• JOB:
Write out the full set of records exactly. Any pictures in them do not belong in the copy.

• DATA SUPPLIED:
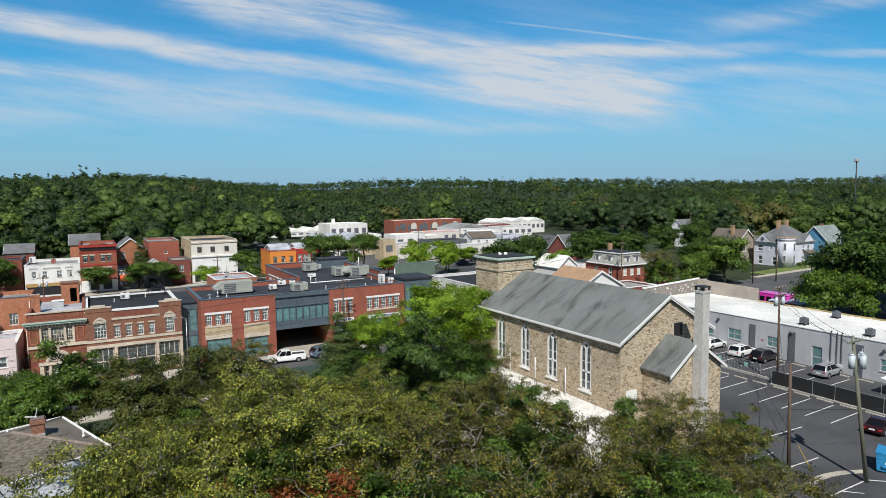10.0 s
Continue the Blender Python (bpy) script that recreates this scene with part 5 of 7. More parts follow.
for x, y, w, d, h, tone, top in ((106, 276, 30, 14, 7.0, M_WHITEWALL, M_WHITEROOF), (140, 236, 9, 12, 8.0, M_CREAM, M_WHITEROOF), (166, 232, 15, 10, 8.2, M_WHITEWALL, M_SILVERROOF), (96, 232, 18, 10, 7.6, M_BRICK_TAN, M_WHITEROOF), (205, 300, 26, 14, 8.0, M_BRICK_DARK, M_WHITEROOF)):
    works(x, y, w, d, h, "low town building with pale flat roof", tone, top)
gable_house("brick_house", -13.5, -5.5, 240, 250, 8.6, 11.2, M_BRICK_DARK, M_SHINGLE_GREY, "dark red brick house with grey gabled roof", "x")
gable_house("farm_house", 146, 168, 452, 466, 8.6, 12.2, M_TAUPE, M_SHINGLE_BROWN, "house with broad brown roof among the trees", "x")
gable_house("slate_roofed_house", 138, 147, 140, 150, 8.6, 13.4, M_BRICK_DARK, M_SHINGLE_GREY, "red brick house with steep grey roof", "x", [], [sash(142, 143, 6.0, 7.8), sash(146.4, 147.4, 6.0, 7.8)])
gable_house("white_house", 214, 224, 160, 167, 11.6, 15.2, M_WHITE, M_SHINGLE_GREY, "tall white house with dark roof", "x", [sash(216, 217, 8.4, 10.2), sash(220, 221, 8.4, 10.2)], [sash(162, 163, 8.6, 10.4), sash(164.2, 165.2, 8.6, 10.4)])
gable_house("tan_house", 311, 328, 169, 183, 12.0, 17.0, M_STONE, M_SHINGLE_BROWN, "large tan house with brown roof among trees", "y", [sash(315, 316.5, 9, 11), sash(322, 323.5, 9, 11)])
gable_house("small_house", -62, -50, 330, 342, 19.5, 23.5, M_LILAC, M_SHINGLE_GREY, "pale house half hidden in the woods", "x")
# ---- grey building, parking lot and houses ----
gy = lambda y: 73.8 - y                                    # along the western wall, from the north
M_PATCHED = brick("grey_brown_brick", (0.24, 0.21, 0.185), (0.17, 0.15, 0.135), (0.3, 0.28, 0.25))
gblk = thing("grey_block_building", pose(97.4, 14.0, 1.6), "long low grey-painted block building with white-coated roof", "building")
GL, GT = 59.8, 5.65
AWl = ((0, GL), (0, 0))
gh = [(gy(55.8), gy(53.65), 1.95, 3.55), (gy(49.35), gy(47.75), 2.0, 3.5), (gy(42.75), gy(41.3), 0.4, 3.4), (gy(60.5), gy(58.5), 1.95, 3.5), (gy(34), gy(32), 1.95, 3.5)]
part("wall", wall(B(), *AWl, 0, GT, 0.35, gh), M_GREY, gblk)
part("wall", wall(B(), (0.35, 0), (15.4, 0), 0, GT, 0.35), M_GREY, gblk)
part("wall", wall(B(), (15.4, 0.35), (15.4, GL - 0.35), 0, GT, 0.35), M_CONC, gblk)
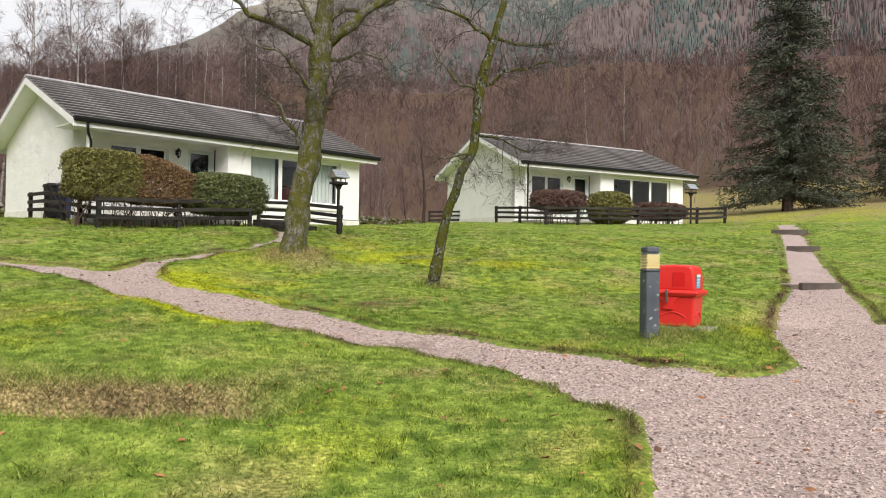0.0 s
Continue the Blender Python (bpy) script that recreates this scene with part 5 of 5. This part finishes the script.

• TASK OUTPUT:
10.0 s
Continue the Blender Python (bpy) script that recreates this scene with part 5 of 7. More parts follow.
for x, y, w, d, h, tone, top in ((106, 276, 30, 14, 7.0, M_WHITEWALL, M_WHITEROOF), (140, 236, 9, 12, 8.0, M_CREAM, M_WHITEROOF), (166, 232, 15, 10, 8.2, M_WHITEWALL, M_SILVERROOF), (96, 232, 18, 10, 7.6, M_BRICK_TAN, M_WHITEROOF), (205, 300, 26, 14, 8.0, M_BRICK_DARK, M_WHITEROOF)):
    works(x, y, w, d, h, "low town building with pale flat roof", tone, top)
gable_house("brick_house", -13.5, -5.5, 240, 250, 8.6, 11.2, M_BRICK_DARK, M_SHINGLE_GREY, "dark red brick house with grey gabled roof", "x")
gable_house("farm_house", 146, 168, 452, 466, 8.6, 12.2, M_TAUPE, M_SHINGLE_BROWN, "house with broad brown roof among the trees", "x")
gable_house("slate_roofed_house", 138, 147, 140, 150, 8.6, 13.4, M_BRICK_DARK, M_SHINGLE_GREY, "red brick house with steep grey roof", "x", [], [sash(142, 143, 6.0, 7.8), sash(146.4, 147.4, 6.0, 7.8)])
gable_house("white_house", 214, 224, 160, 167, 11.6, 15.2, M_WHITE, M_SHINGLE_GREY, "tall white house with dark roof", "x", [sash(216, 217, 8.4, 10.2), sash(220, 221, 8.4, 10.2)], [sash(162, 163, 8.6, 10.4), sash(164.2, 165.2, 8.6, 10.4)])
gable_house("tan_house", 311, 328, 169, 183, 12.0, 17.0, M_STONE, M_SHINGLE_BROWN, "large tan house with brown roof among trees", "y", [sash(315, 316.5, 9, 11), sash(322, 323.5, 9, 11)])
gable_house("small_house", -62, -50, 330, 342, 19.5, 23.5, M_LILAC, M_SHINGLE_GREY, "pale house half hidden in the woods", "x")
# ---- grey building, parking lot and houses ----
gy = lambda y: 73.8 - y                                    # along the western wall, from the north
M_PATCHED = brick("grey_brown_brick", (0.24, 0.21, 0.185), (0.17, 0.15, 0.135), (0.3, 0.28, 0.25))
gblk = thing("grey_block_building", pose(97.4, 14.0, 1.6), "long low grey-painted block building with white-coated roof", "building")
GL, GT = 59.8, 5.65
AWl = ((0, GL), (0, 0))
gh = [(gy(55.8), gy(53.65), 1.95, 3.55), (gy(49.35), gy(47.75), 2.0, 3.5), (gy(42.75), gy(41.3), 0.4, 3.4), (gy(60.5), gy(58.5), 1.95, 3.5), (gy(34), gy(32), 1.95, 3.5)]
part("wall", wall(B(), *AWl, 0, GT, 0.35, gh), M_GREY, gblk)
part("wall", wall(B(), (0.35, 0), (15.4, 0), 0, GT, 0.35), M_GREY, gblk)
part("wall", wall(B(), (15.4, 0.35), (15.4, GL - 0.35), 0, GT, 0.35), M_CONC, gblk)
0.0 s
Continue the Blender Python (bpy) script that recreates this scene with part 5 of 5. This part finishes the script.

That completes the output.